- Born: 24 December 1914 Guadalajara, Jalisco, Mexico
- Died: 3 January 2003 (aged 88) Guadalajara, Jalisco, México
- Occupations: short story writer, essayist, and proofreader
- Spouse: Ana Rosa Ávila Zerecero
- Parents: Pascual María Toral Ruiz (physician and philologist) (father); Rosa Moreno Fonseca (mother);
- Relatives: José de León Toral (cousin)

= Alfonso Toral Moreno =

Mexican short story writer, essayist, and proofreader (1914–2003)

Alfonso Toral Moreno (24 December 1914 – 3 January 2003) was a Mexican short story writer, essayist, and proofreader.

== Biography ==
Alfonso Toral Moreno was born in Guadalajara, Jalisco, Mexico, on 24 December 1914.

In the 1950s and 1960s he collaborated with stories and essays in the literary magazine Et Caetera, edited by Adalberto Navarro Sánchez.

From 1980 to 1 March 1983, he was the editorial advisor to the bimonthly literature magazine Summa, directed by Arturo Rivas Sainz.

According to literary critic and essayist Emmanuel Carballo, Toral's narrative texts were "well-intentioned and insipid."

Fond of coffee and café, in the 1940s and 1950s he was a regular at Café Apolo, located at the corner of Avenida Juárez and Calle Galeana in downtown Guadalajara, where he used to proofread galley proofs from the printing house of the University of Guadalajara. There he used to talk with Adalberto Navarro Sánchez and this one's wife, María Luisa Hidalgo, Alfredo Leal Cortés, Arturo Rivas Sainz, Salvador Echavarría, Ramón Rubín, Olivia Zúñiga, Lola Vidrio, and other writers. Years later, after the Apolo was permanently closed, he used to go to the Café Treve and the Café Madoka, also downtown.

In 1982, his wife Ana Rosa Ávila Zerecero (6 June 1929 – 7 October 1982) passed away.

Alfonso Toral was the first cousin of assassin José de León Toral, who on 17 July 1928, killed General Álvaro Obregón, re-elected president of Mexico.

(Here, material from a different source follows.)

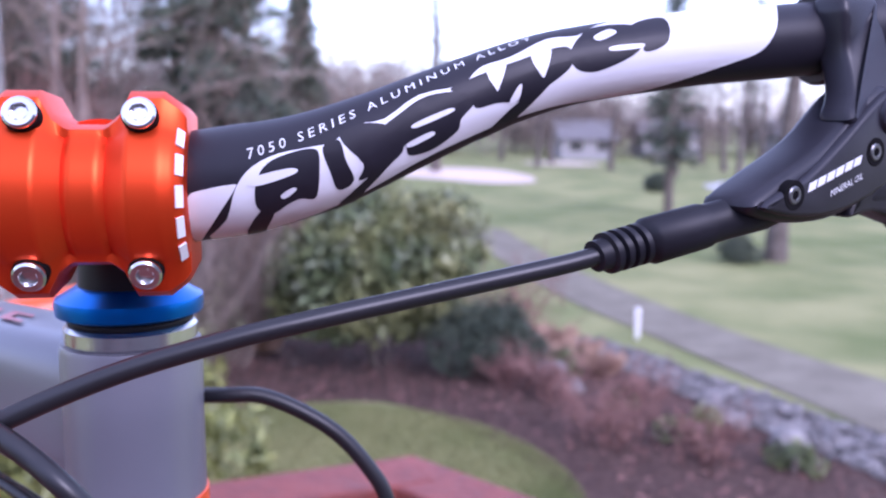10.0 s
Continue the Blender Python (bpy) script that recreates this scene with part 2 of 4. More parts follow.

=== Tribute to Agustín Yáñez ===
On the occasion of the centenary of the birth of the writer from Guadalajara Agustín Yáñez (1904–1980), author and cultural promoter Martín Almádez organized a diachronic tribute collected on 29 March 2004 in a page from the Arts section of the Guadalajaran newspaper El Informador. Toral declared that his envy of Agustín Yáñez because the latter's novel, The Creation, did not come from himself feeling like a novelist, since he was not. "With my apodictic rancorous phrase that finished off the mending I did on the novel, I did not think of any competition; I confessed my collapse on the rocks of my own incompetence".

=== Death ===
Alfonso Toral Moreno died in Guadalajara, Jalisco, on 3 January 2003, at the age of 88.

== Some of his works ==
- Uxor y otros uxores (short stories), Unidad Editorial (Uned) del Gobierno del Estado de Jalisco, Guadalajara, 1983, 110 pp.
- "Cafeína, nicotina y dialectina", essay included in Travesías de un café (Voyages of a café), Ediciones Treve, Guadalajara, 1990.
- La novela y el cuento como problema metafísico (essay), 1960.
- El toralazo, an extensive novel with autobiographical features, published in installments in the Guadalajaran daily newspaper El Occidental on Sundays from June 1990 to August 1991.